ブルーノート映画『ブルーノート・レコード』 - 映画

 様々な証言によってブルーノート・レコードの歴史に迫るドキュメンタリーである。証言するのは存命のミュージシャンたちである。ルー・ドナルドソンウェイン・ショーターハービー・ハンコックなどなど。そして大きく取り上げられるのは、例えばセロニアス・モンク、バド・パウェルアート・ブレイキーなどなど。

 さらに現在、ブルーノートで活躍する若手ミュージシャンとショーター、ハンコックの共演した演奏風景も描かれる。

 ジャズファンにとってはたまらない内容である。自分も85分という時間、テレビ画面にくぎ付けになっていた。ジャズは、モダンジャズは、ある意味ブルーノートと共に歩んできた。1950年代から1960年代にかけてはまさにそうである。大手レコード会社と契約したスター・プレイヤー、マイルス・デイビスでもブルーノートに印象的なアルバムを数枚六慧遠している。そしてキラ星のようなスター・プレイヤーたち。

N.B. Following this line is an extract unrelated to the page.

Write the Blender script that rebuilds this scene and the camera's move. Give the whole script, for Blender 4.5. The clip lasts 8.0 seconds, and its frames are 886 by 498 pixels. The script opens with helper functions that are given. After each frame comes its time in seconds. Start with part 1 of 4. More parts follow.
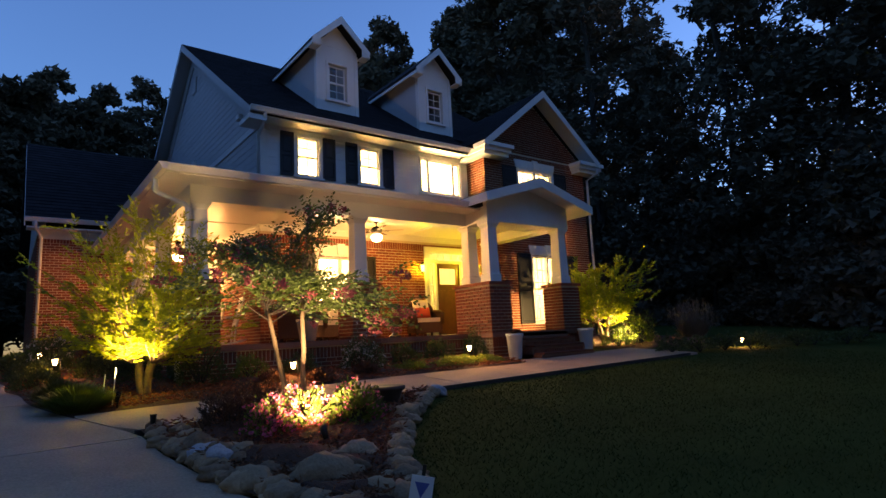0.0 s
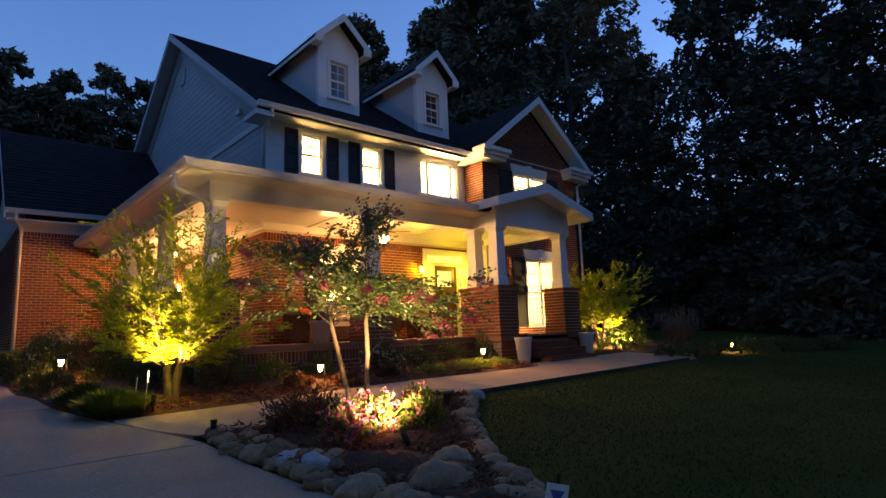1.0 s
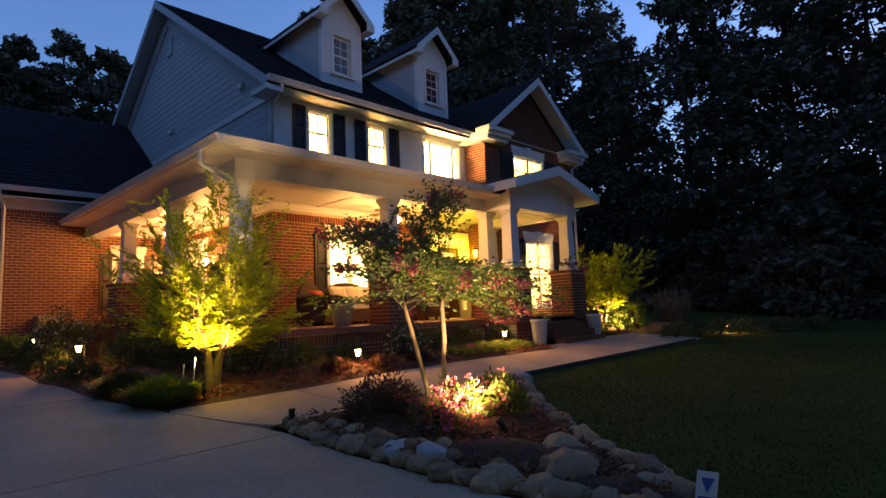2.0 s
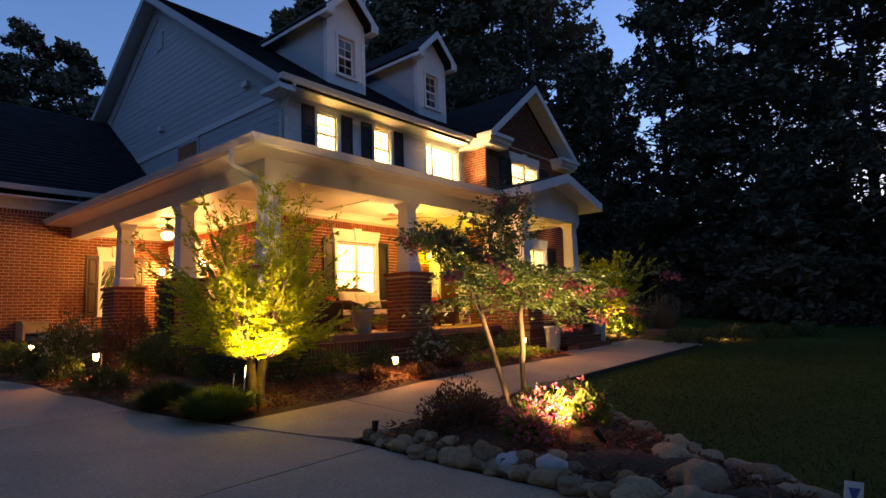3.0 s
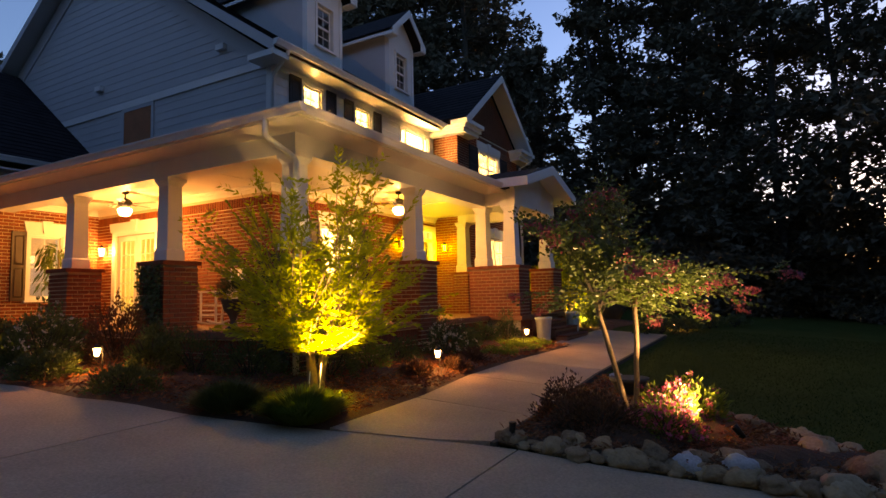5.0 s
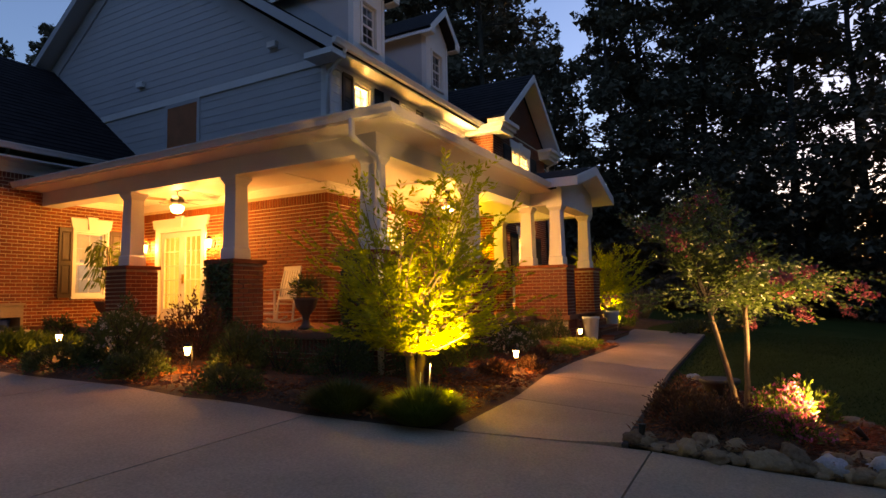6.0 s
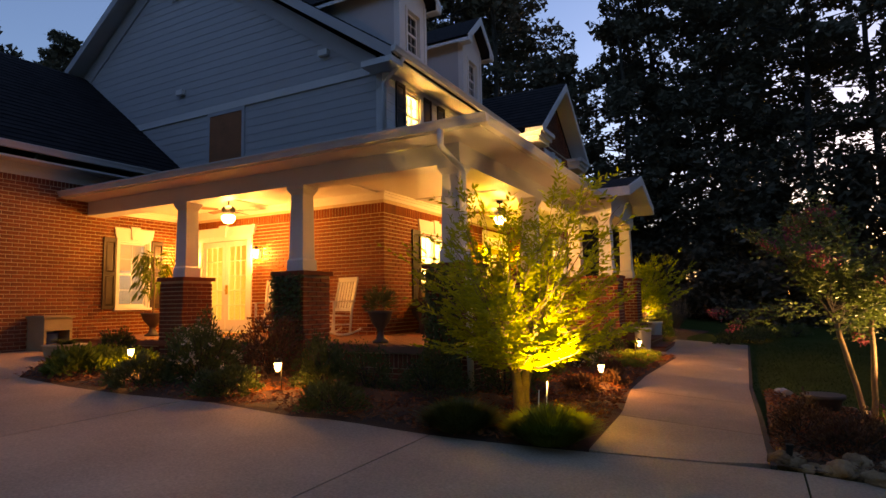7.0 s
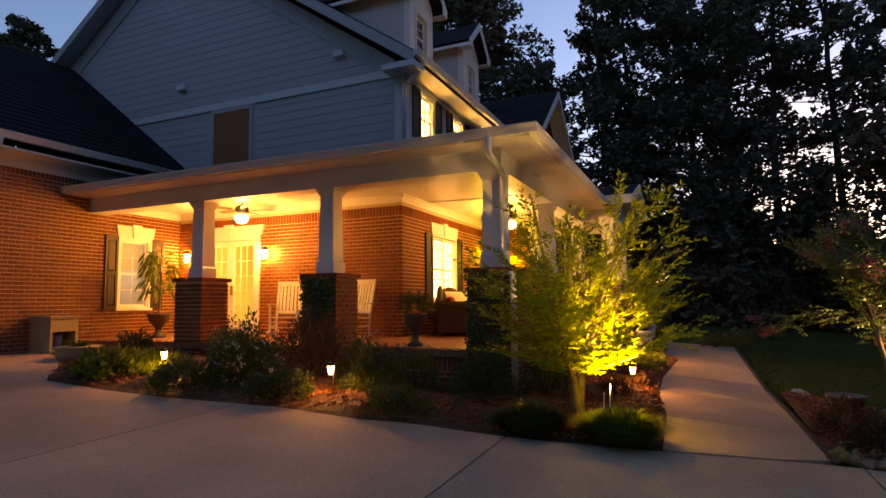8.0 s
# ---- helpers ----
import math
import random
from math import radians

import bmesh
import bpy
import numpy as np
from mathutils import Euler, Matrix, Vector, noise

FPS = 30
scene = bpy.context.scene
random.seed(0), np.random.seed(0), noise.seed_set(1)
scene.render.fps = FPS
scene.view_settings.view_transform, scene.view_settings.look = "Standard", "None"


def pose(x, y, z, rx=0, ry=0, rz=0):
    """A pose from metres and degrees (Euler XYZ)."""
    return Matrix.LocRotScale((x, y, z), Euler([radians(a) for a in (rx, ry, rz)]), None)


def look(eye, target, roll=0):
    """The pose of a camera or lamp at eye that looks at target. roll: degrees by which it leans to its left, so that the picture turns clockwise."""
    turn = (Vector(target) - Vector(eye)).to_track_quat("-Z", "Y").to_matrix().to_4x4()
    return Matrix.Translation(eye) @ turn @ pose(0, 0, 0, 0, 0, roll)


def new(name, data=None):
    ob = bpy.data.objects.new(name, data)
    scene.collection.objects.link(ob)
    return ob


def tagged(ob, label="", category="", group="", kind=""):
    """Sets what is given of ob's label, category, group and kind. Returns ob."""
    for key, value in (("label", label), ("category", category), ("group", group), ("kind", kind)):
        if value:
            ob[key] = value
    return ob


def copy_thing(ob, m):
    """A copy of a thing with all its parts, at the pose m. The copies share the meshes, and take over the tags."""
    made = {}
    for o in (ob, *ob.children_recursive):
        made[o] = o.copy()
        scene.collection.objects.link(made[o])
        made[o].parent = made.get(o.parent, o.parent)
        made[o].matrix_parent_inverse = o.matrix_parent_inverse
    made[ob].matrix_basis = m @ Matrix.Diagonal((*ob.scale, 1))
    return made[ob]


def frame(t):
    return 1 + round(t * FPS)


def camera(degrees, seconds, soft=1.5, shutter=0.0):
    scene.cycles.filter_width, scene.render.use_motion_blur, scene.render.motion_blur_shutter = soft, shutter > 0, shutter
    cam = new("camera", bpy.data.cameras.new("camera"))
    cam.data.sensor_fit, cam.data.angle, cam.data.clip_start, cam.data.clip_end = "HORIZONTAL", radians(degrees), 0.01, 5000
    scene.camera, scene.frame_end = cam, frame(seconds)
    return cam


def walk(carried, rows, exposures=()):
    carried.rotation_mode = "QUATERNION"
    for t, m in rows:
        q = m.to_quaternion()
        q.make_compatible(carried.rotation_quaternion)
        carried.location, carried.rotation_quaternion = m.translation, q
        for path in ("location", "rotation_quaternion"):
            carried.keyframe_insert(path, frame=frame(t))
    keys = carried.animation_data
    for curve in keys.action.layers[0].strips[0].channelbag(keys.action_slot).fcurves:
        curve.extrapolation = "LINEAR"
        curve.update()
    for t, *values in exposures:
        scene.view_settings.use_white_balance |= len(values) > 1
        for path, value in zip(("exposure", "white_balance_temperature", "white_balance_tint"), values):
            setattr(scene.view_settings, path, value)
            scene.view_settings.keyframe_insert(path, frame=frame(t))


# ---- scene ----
cam = camera(75.2, 8.0)
METRES, EYE, TILT, LEAN, TURN = 10.0, 1.5, 0.0, 0.0, -37.3
ROWS = [
    (0.0, 0.0, 0.0, 0.0, 0.41, 8.54, 2.72),
    (0.5, -0.0594, 0.0024, 0.006, -1.98, 8.3, 2.47),
    (1.0, -0.1199, 0.0017, 0.0105, -3.94, 8.39, 2.1),
    (1.5, -0.1804, 0.0147, 0.0163, -5.83, 6.77, 2.11),
    (3.0, -0.3698, 0.0611, 0.0303, -12.19, 6.52, 2.06),
    (3.5, -0.4234, 0.0959, 0.0337, -14.94, 6.19, 1.87),
    (4.0, -0.4824, 0.1276, 0.0375, -19.19, 5.88, 1.77),
    (5.5, -0.6347, 0.1856, 0.0475, -23.55, 4.67, 1.16),
    (6.0, -0.6978, 0.2125, 0.052, -23.76, 4.56, 0.98),
    (6.5, -0.7523, 0.2472, 0.0582, -23.73, 4.93, 0.97),
    (7.0, -0.8126, 0.2802, 0.0627, -24.5, 5.28, 1.01),
    (7.5, -0.867, 0.2961, 0.0651, -26.26, 5.17, 0.35),
    (8.0, -0.929, 0.3227, 0.0693, -28.86, 5.25, 0.59),
]
walk(cam, [(t, pose(0, 0, EYE, TILT, LEAN, TURN) @ pose(METRES * x, METRES * y, METRES * z, 90 + pitch, roll, yaw)) for t, x, y, z, yaw, pitch, roll in ROWS], [(0.0, 2.1, 8300, 38), (3.5, 2.12, 10200, 41), (8.0, 2.18, 14800, 43)])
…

 しいていえば、50年代のハードバップの創出される過程を全部アート・ブレイキージャズ・メッセンジャーズへのスポットライトで括っている点が若干不満だ。さらに60年代の二大ヒット曲「サイドワインダー」と「ソング・フォー・マイ・ファーザー」だけでファンキーへの転換とブルーノートの衰退を描く部分も少しひっかかる。

 個人的な思い入れかもしれないけれど、レコードの番号-ブルーノートといえば1500番台と4000番台-によってその歴史を語ってくれても良かったかもしれないと思ったりもする。そして各年代を彩ったミュージシャンも例えばハンク・モブレーリー・モーガンジミー・スミススタンリー・タレンタインなどにもスポットを当ててもよかったかもしれないとも。特にジミー・スミスはヴァーブに移籍したとはいえ、ブルーノートでヒット曲も多く貢献度の高いアーティストだったのだから。

 さらにいうと、このへんはもう完全に個人的趣味の部類になるが、日本でこそ人気が高いが本国ではほとんど無名な存在だったというソニー・クラークやたった3枚を残しただけで本国ドイツに帰ってしまった女性白人ピアニスト、ユタ・ヒップ、アルフレッド・ライオンの片腕として新人発掘やセッションメンバーの調整などにあたったアイク・ケベックなどにも触れてほしかった。

 なにはともあれブルノート・レコードというレーベルにスポットをあてたドキュメンタリーは秀逸はモダンジャズ創成を描いた映画としてそこそこの完成度を持っている。ジャズ好きや、ジャズに興味がある人は観といて損はないと思う。

 最後に字幕翻訳が行方均となっていた。ジャズ・プロデューサーとして一世を風靡し、2018年に白血病で急逝したあの行方均である。彼にとって最晩年の仕事の一つがこの映画の字幕翻訳であったのかと思うと、なんとなく淋しい気持ちになる。